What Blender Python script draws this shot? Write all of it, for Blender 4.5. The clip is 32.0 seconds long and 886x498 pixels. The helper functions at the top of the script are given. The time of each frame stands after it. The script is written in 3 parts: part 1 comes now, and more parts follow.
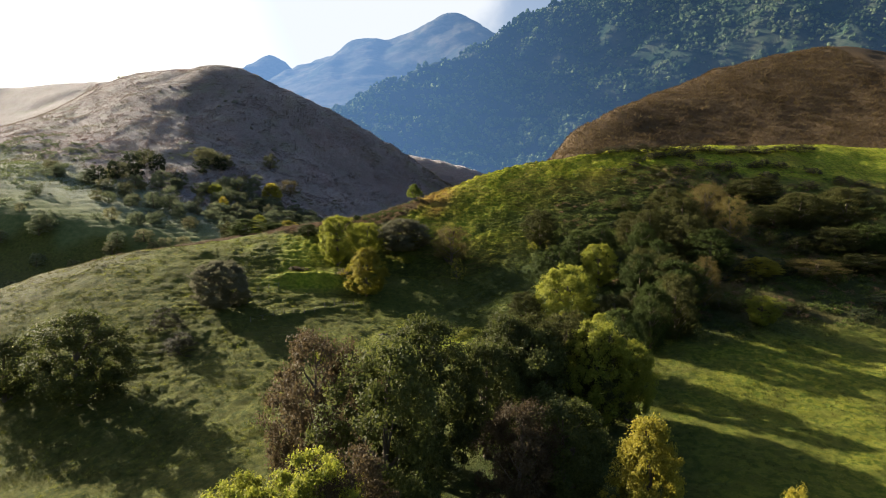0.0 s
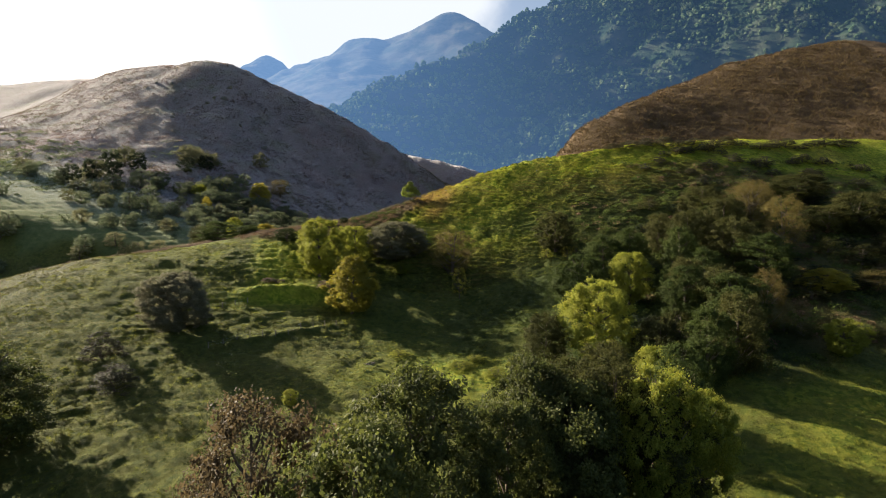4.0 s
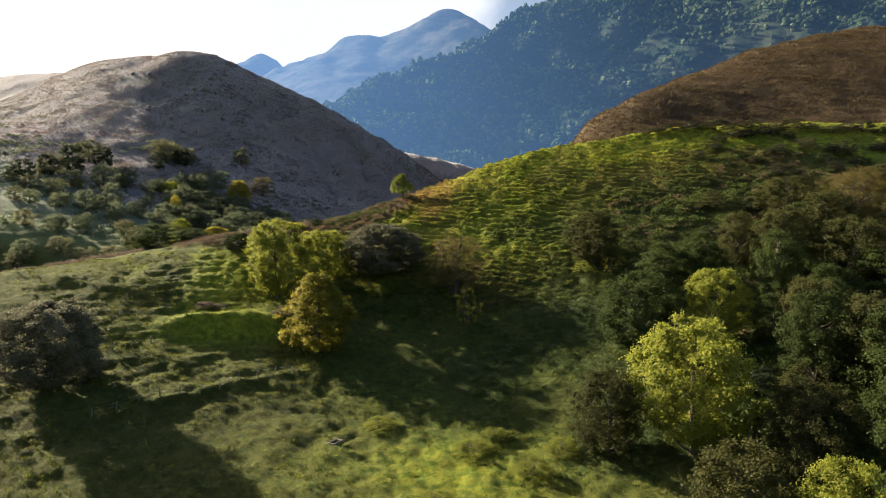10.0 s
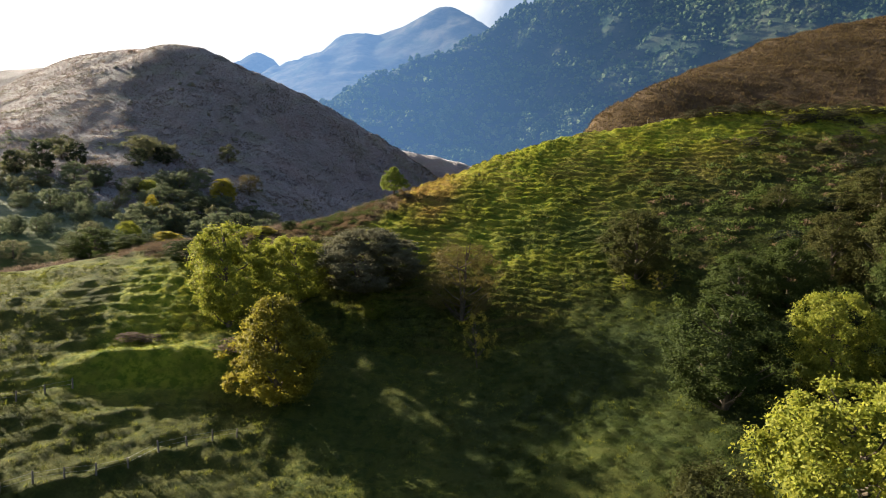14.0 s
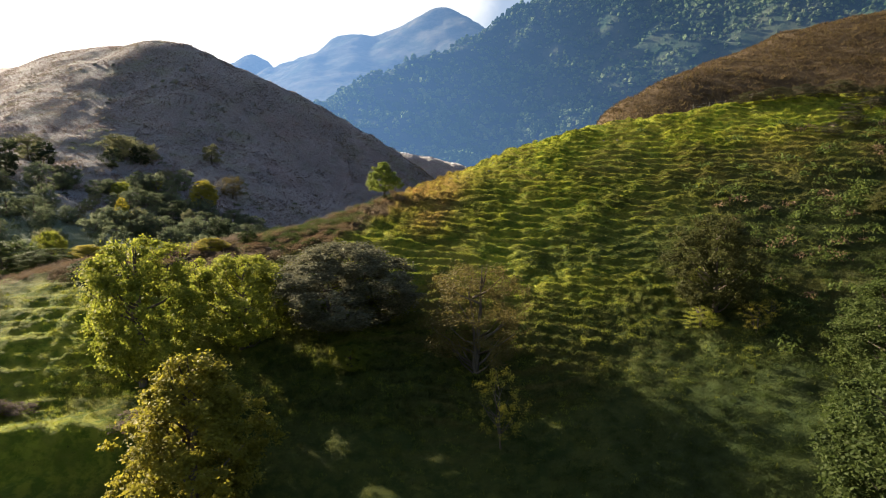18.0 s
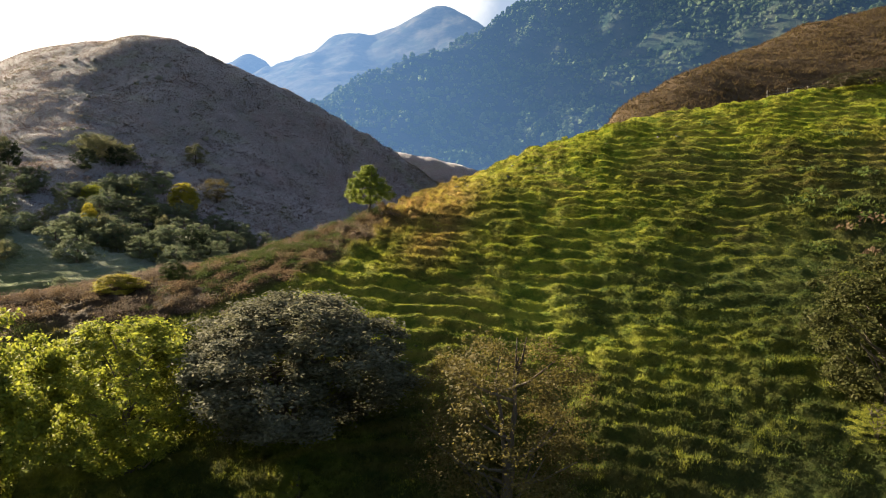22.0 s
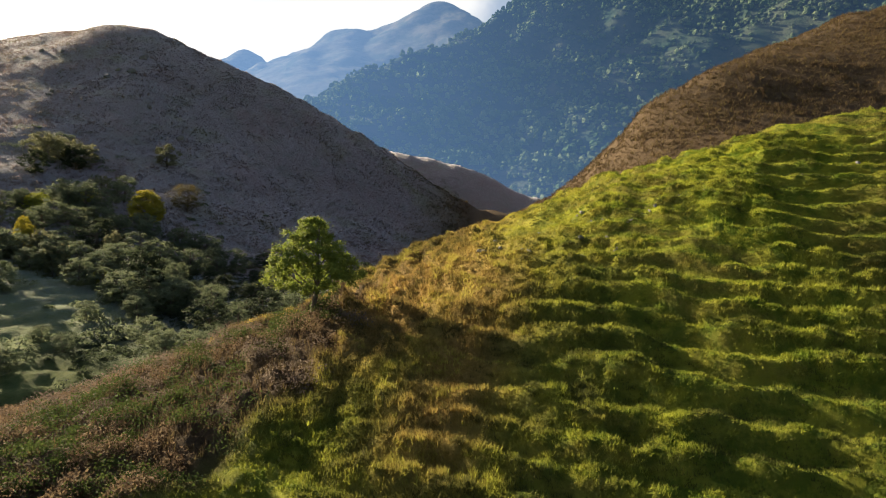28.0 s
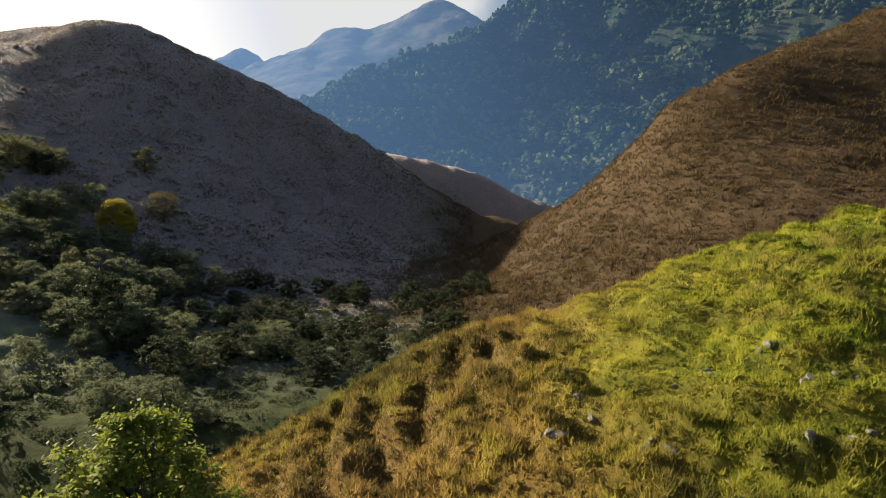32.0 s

What you will do: Using the data above, write out every line exactly, leaving the images behind.

Exercise response:
What Blender Python script draws this shot? Write all of it, for Blender 4.5. The clip is 32.0 seconds long and 886x498 pixels. The helper functions at the top of the script are given. The time of each frame stands after it. The script is written in 3 parts: part 1 comes now, and more parts follow.
0.0 s
4.0 s
10.0 s
14.0 s
18.0 s
22.0 s
28.0 s
32.0 s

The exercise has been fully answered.